To create buzz for his concept, he developed a backstory for "The Cookie," putting his years in show business to expert use.
"My dad is a master showman," Shawn says. "His real skill was as a hype man. He was a pretty brilliant marketer. From the beginning, he had a whole myth and lore around the store. The narrative he established was that he was a talent manager who spent his whole life identifying and discovering new talent and the next big act that he discovered, that he was going to dedicate his career to, was 'The Cookie.'"
"The Cookie" got the full star treatment.
"He had a headshot made of 'The Cookie,'" Shawn says. "In the lower right hand corner there was a William Morris logo, and in the other corner was an A&M Records logo that showed that the cookie had a record deal. When you walked into the cookie store, the door to the kitchen had a star on it, because that was the dressing room for 'The Cookie.' That was the whole schtick."
As the charismatic Amos told the story of "The Cookie" over and over, his concept received plenty of good PR. In 1975, he explained his strategy to the New York Times:
This is show business — I know it; I'm promoting a cooky[sic]," the 39-year-old entrepreneur said. To prove his point there are such items as "Famous Amos" bumper stickers; 'Famous Amos' T-shirts; 'Famous Amos' lapel buttons, and 'Famous Amos' posters, with- naturally- photos of Mr. Amos and a cooky.
The marketing campaign worked. A cookie from Famous Amos became a status symbol and its flagship store became a stop on the Hollywood scene, dazzling staid establishment figures like Stanley G. Robertson of the Los Angeles Sentinel. "I'll take a bag of Famous Amos chocolate chip cookies and a chance to ogle the beautiful young groovers at agent Wally Amos' Sunset Blvd. cookie emporium any day," he wrote cheekily in his L.A. Confidential column in 1975.
Famous Amos became a fixture in Hollywood, its proprietor staging celebrations much like the music revues he had helped organize in the 1960s.
"He had a big block party for the opening of the store and every year at Christmas he'd have a big block party," Shawn recalls. "One year, the theme of the block party was 'Cookies and Milk with Amos and Andy.' Andy Warhol came and they had cookies and milk and champagne. He and Andy would sign autographs. Muhammad Ali came by one year, and, you know, it was a whole thing."
Amos didn't only befriend the glitterati. His store also became a haven for Hollywood hopefuls in what was then a rough area around Sunset Blvd.
"I did an album of my own years ago called Thank You Shirl-ee May, a tribute to my mom, and Ray Parker, Jr. [ known for singing the theme song to 1984's Ghostbusters] played on the album," Shawn says. "When Ray came to the studio, he told me the year we opened the store, in '75, was when he first moved to L.A. He was living close by in Hollywood and he was starving. He'd come to the store all the time and my dad would give him free cookies."

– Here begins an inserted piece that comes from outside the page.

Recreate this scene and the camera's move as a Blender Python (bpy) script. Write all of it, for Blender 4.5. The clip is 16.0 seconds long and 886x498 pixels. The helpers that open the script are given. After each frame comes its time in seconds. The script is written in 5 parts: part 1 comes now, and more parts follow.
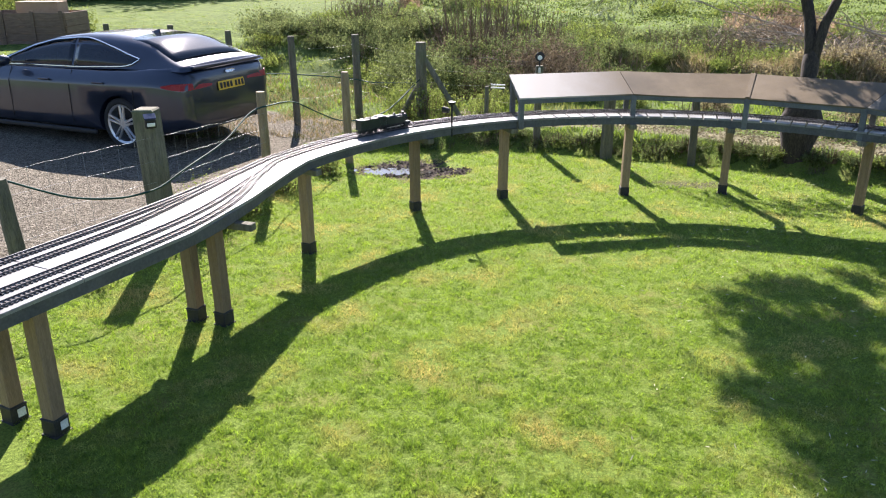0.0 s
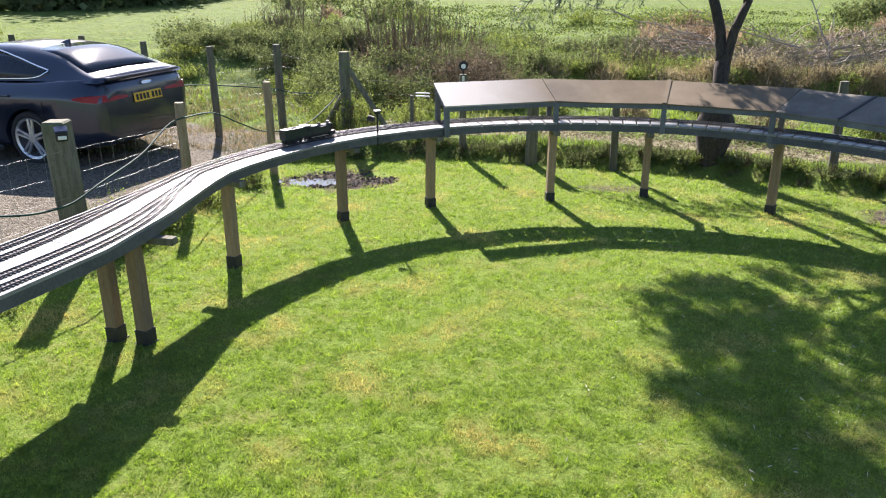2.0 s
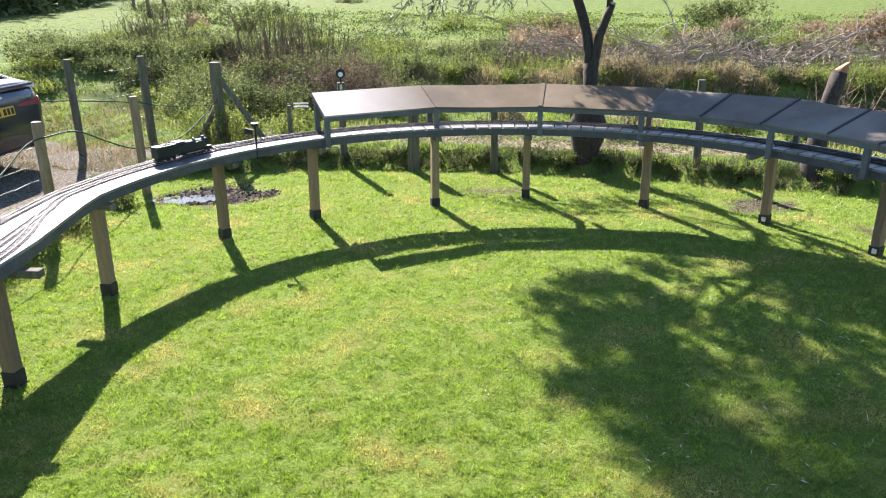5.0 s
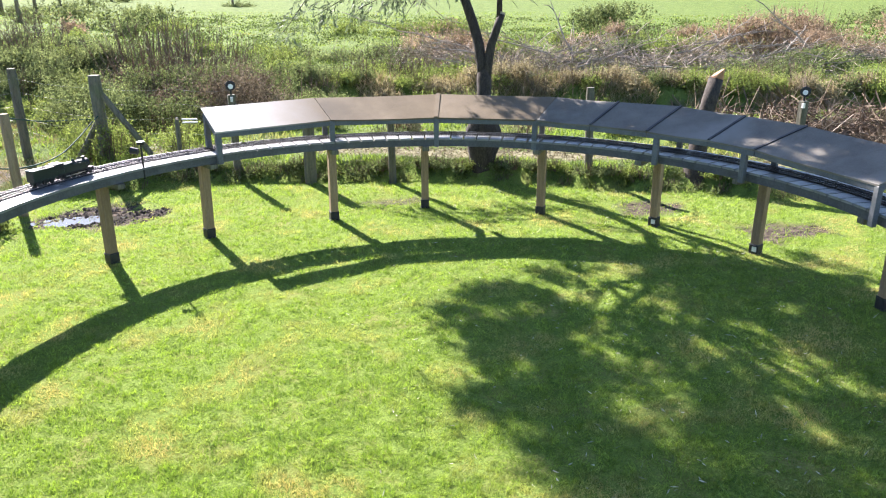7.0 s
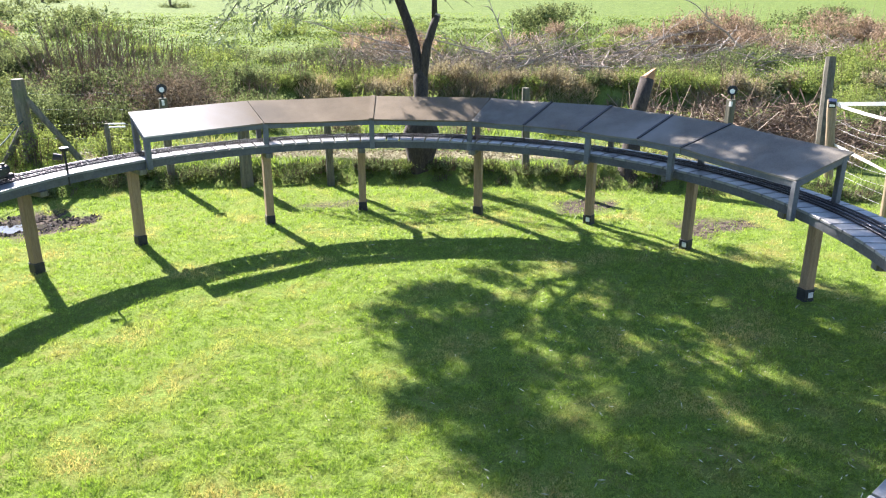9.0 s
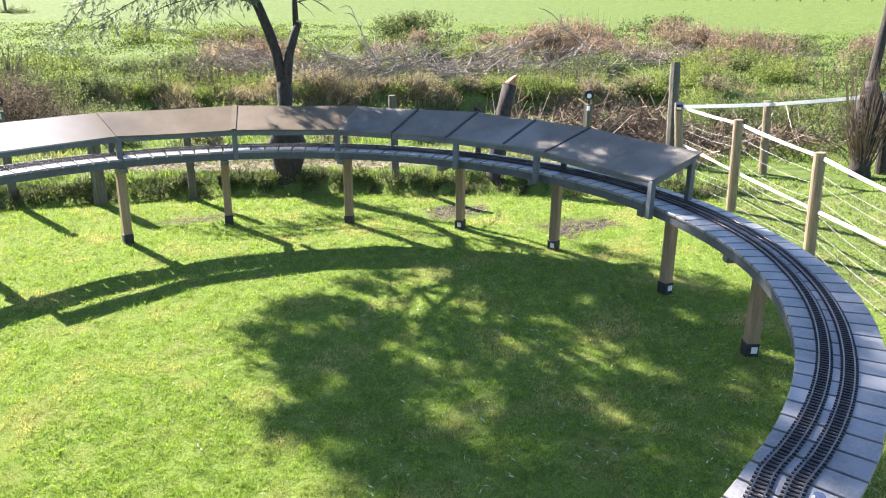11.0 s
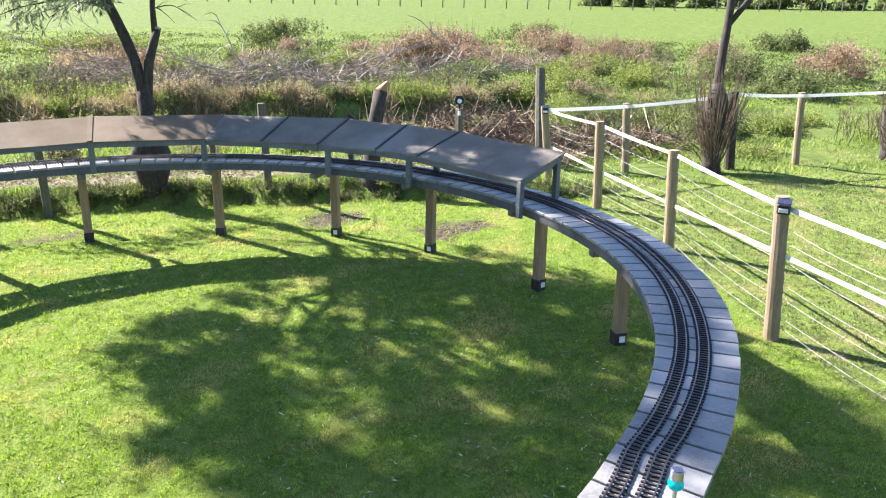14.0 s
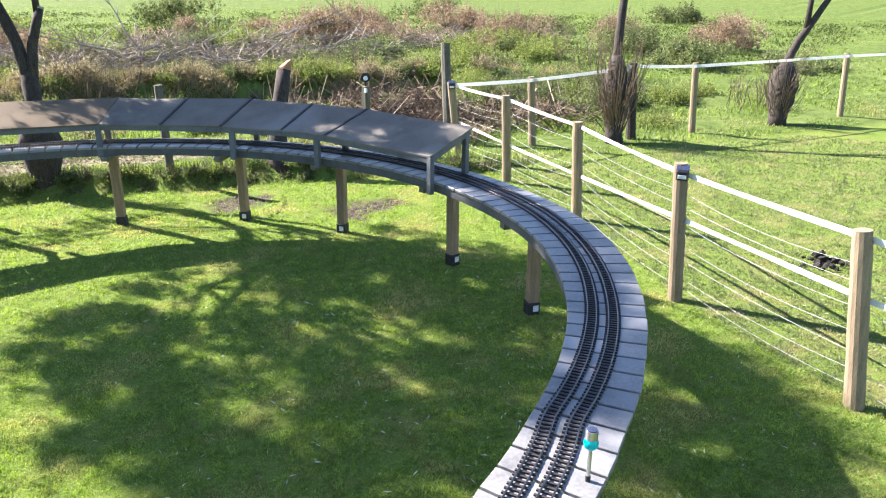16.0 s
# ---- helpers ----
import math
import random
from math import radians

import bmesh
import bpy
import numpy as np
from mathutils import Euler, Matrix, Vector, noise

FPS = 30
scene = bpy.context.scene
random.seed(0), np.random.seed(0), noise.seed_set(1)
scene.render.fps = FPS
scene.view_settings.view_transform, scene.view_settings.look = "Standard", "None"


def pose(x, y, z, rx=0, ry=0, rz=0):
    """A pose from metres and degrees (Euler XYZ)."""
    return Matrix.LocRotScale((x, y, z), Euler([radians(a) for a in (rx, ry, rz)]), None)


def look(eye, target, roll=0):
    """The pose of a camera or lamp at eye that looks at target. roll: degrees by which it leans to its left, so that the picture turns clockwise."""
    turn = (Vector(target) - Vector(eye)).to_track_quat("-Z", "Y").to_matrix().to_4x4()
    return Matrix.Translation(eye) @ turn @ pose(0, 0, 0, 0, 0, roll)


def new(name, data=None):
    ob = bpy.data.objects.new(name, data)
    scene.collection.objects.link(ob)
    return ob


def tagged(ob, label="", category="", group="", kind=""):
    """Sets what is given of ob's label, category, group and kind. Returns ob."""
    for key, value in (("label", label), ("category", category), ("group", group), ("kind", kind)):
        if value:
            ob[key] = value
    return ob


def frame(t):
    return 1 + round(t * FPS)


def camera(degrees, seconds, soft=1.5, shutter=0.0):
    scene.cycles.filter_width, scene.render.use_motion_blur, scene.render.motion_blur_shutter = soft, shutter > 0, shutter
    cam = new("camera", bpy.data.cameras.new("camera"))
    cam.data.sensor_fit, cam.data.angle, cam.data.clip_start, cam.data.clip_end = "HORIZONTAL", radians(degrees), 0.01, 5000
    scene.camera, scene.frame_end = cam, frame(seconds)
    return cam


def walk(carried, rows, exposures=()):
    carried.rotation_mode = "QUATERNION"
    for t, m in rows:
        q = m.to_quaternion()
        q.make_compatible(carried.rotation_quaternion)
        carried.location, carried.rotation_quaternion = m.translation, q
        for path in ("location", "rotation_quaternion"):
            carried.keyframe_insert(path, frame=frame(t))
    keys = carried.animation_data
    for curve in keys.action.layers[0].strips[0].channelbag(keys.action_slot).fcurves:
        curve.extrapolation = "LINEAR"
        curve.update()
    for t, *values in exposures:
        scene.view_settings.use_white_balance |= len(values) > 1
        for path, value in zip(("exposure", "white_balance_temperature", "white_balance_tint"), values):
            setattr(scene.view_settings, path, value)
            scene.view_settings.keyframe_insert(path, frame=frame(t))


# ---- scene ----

While "The Cookie" was supposedly the star, Amos's kindness and goodwill helped make Famous Amos successful. "He just exuded light," his son says. "He was a fun, positive personality. There's no darkness, there's no subterfuge there. He just wanted people to have fun. It's as simple as that. And he really, really cared about people."
Over the next decade, Famous Amos expanded exponentially, growing into an international chain. Dozens of Famous Amos stores dotted America and different versions of "The Cookie" could be found in grocery stores around the world.
Amos, the former talent agent, became a star in his own right. A successful motivational speaker, he penned inspirational self-help books and received a 1986 award for entrepreneurial excellence from President Ronald Reagan. He also devoted much of his time and money to promoting literacy and hosted the PBS show Learn to Read.
"He had great instincts about story, and he had great instincts about how to make people feel good," Shawn says. "In the end he was a natural entertainer himself. I think that's what he probably ended up discovering about himself."
The Cookie Crumbles
Amos's role as a perpetual hype man had its downside. By the mid-'80s, Famous Amos was losing money and Amos slowly lost control of his creation.
"My responsibility, as I see it, is keeping our visibility level very high," he explained to the Los Angeles Times in 1985. "The thing that got us in trouble is when I tried to actually run the business. That's not what I want to do. I'm a promoter."
In 1988, the Shansby Group bought the company for $3 million dollars, not a lot of dough for that era. Since then, Famous Amos has expanded its in-store profile, branching out to more grocery stores, gas stations and big box stores. Most of the dedicated Famous Amos shops were shuttered. The Shansby Group and Wally Amos battled in the early 1990s, entangled in a legal battle for the use of his face and image.
Today, Famous Amos is an international brand you can find in most grocery stores. In April 2019, its current owner, Kellogg Company, announced plans to sell Famous Amos, the Keebler brand and its fruit snacks business to Ferrero for $1.4 billion.
What of the man who started it all? Like any great star, the famous Wally Amos continued to reinvent himself, launching other baking ventures including Uncle Noname Gourmet Muffins (now Uncle Wally's Muffin Company) and The Cookie Kahuna. None of them have had the mass appeal or success of Famous Amos.
Now living in South Carolina, 83-year-old Wally Amos has plans for one last venture, Aunt Della's Cookies. He has a thing for baked goods, specifically, cookies. "He likes to make them and eat them," Shawn Amos laughs. "Whenever I see him, I've got a bag waiting for me."